Pandas is an essential tool in the artificial intelligence industry, mainly used for data preprocessing, cleaning, and exploration. It provides data structures like DataFrames and Series that simplify handling structured data. With Pandas, you can easily read data from various file formats like CSV, Excel, and SQL databases, and perform complex operations such as merging, reshaping, and aggregating data. These capabilities make it invaluable for preparing datasets before feeding them into machine learning models. Its intuitive syntax and rich functionality have made it a favorite among data scientists and AI practitioners, helping them to transform raw data into actionable insights efficiently.
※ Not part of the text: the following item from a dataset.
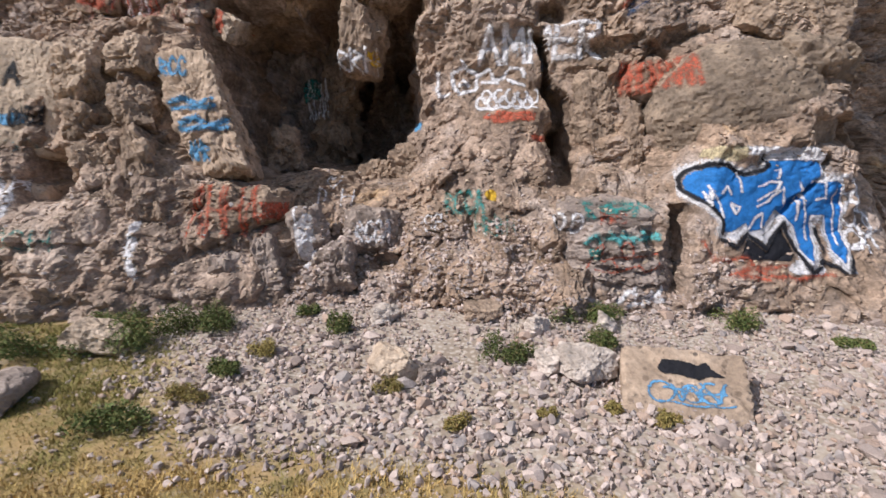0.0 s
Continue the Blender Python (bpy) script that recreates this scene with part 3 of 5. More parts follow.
def build_cliff():
    xs = np.concatenate([np.linspace(-23, -13.4, 90, endpoint=False), np.linspace(-13.4, -10, 110, endpoint=False),
                         np.linspace(-10, 6.8, 760, endpoint=False), np.linspace(6.8, 10.2, 130, endpoint=False), np.linspace(10.2, 15, 60)])
    rim = 12.55 + 0.12 * fbm(xs * 0.5, xs * 0, xs * 0, 3, 61) - 0.35 * smooth(xs, 6.2, 9.0) - 1.5 * np.clip(-11.8 - xs, 0, 7)
    rows = 560
    v = np.linspace(0, 1, rows)[:, None]
    Z = 0.2 + v * (rim[None, :] - 0.2)
    X = np.repeat(xs[None, :], rows, 0)
    Y, tone = cliff_depth(X.ravel(), Z.ravel())
    Y, tone = Y.reshape(X.shape), tone.reshape(X.shape)
    # over the rim and across the top
    d = np.concatenate([np.linspace(0.03, 3.0, 110, endpoint=False), np.linspace(3.0, 12.0, 90, endpoint=False), np.linspace(12, 24, 14)])[:, None]
    wide = np.convolve(np.pad(Y[-1], 40, "edge"), np.hanning(81) / np.hanning(81).sum(), "valid")
    Yt = Y[-1][None, :] + (wide - Y[-1])[None, :] * smooth(d, 0, 0.5) + d
    Xt = np.repeat(xs[None, :], len(d), 0)
    over = np.maximum(0, Yt - plateau_back(Xt))
    d = d + (Yt - wide[None, :] - d) * smooth(d, 0.05, 0.5)
    rise = np.interp(Xt, (-9, -6, -2, 0.5, 3, 5, 8), (0.30, 0.42, 0.85, 0.98, 0.72, 0.45, 0.40))
    hi = rim[None, :] + rise * (1 - np.exp(-d / 0.95)) + (0.02 + 0.035 * smooth(Xt, -8, -2)) * np.minimum(d, 7) - 0.05 * np.clip(Xt - 5.5, 0, 5) * smooth(d, 0, 1.5)
    hi = hi + (0.10 - 0.05 * smooth(d, 0.5, 1.5)) * fbm(Xt * 0.7, Yt * 0.7, Xt * 0, 4, 71) + 0.06 * smooth(d, 0, 1.0) * vnoise(Xt * 0.35, Yt * 0.35, Xt * 0, 77)
    b3, j3, r3 = blocks(Xt / 0.30 + 0.2 * vnoise(Xt * 3, Yt * 3, Xt * 0, 79), Yt / 0.26, 73, 0.8)
    hi = hi + (0.05 * b3 - 0.015 * j3) * (1 - 0.9 * smooth(d, 0.2, 0.9)) + (0.03 - 0.018 * smooth(d, 0.4, 1.4)) * fbm(Xt * 6, Yt * 6, Xt * 0, 3, 75)
    Zt = np.maximum(hi - 0.55 * over - 0.06 * over ** 2, -2.0)
    # the blocks also lean sideways and over one another
    loose = smooth(1 - v, 0.02, 0.08) * smooth(Z, 0.3, 0.9)
    flatten = lambda *a: np.stack([c.ravel() for c in a])
    for amp, rate, seed in ((0.07, 1.9, 62), (0.03, 6.0, 64)):
        px, py, pz = flatten(X * rate, Y * rate, Z * rate)
        sx, sz = fbm(px, py, pz, 2, seed).reshape(X.shape), fbm(px + 31, py, pz, 2, seed + 1).reshape(X.shape)
        X, Z = X + amp * loose * sx, Z + amp * loose * sz
    V = np.concatenate([np.stack([X, Y, Z], -1).reshape(-1, 3), np.stack([Xt, Yt, Zt], -1).reshape(-1, 3)])
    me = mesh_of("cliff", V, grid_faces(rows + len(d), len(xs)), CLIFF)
    paint_attr(me, "tone", np.concatenate([tone.ravel(), (0.5 + 0.25 * fbm(Xt * 5, Yt * 5, Xt * 0, 3, 76)).ravel()]))
    return tagged(new("cliff", me), "weathered brown and tan limestone cliff covered with spray paint", "cliff", kind="structure")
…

A powerful and flexible open-source data analysis and manipulation library for Python.

Examples

Data Cleaning: Suppose you have a CSV file containing customer reviews with missing values and inconsistent formats. Using Pandas, you can quickly identify and fill missing data, standardize text formats, and remove duplicates, making the dataset ready for sentiment analysis.

Data Aggregation: Imagine a large dataset of sales transactions from a retail chain. With Pandas, you can easily group the data by store location and product category to calculate total sales, average purchase value, and other key metrics. This aggregated data can then be used to build predictive models for inventory management.

Additional Information

Pandas integrates seamlessly with other popular Python libraries like NumPy, Matplotlib, and Scikit-learn, enhancing its utility in the AI workflow.

It offers powerful time series functionality, which is particularly useful for financial data analysis and forecasting.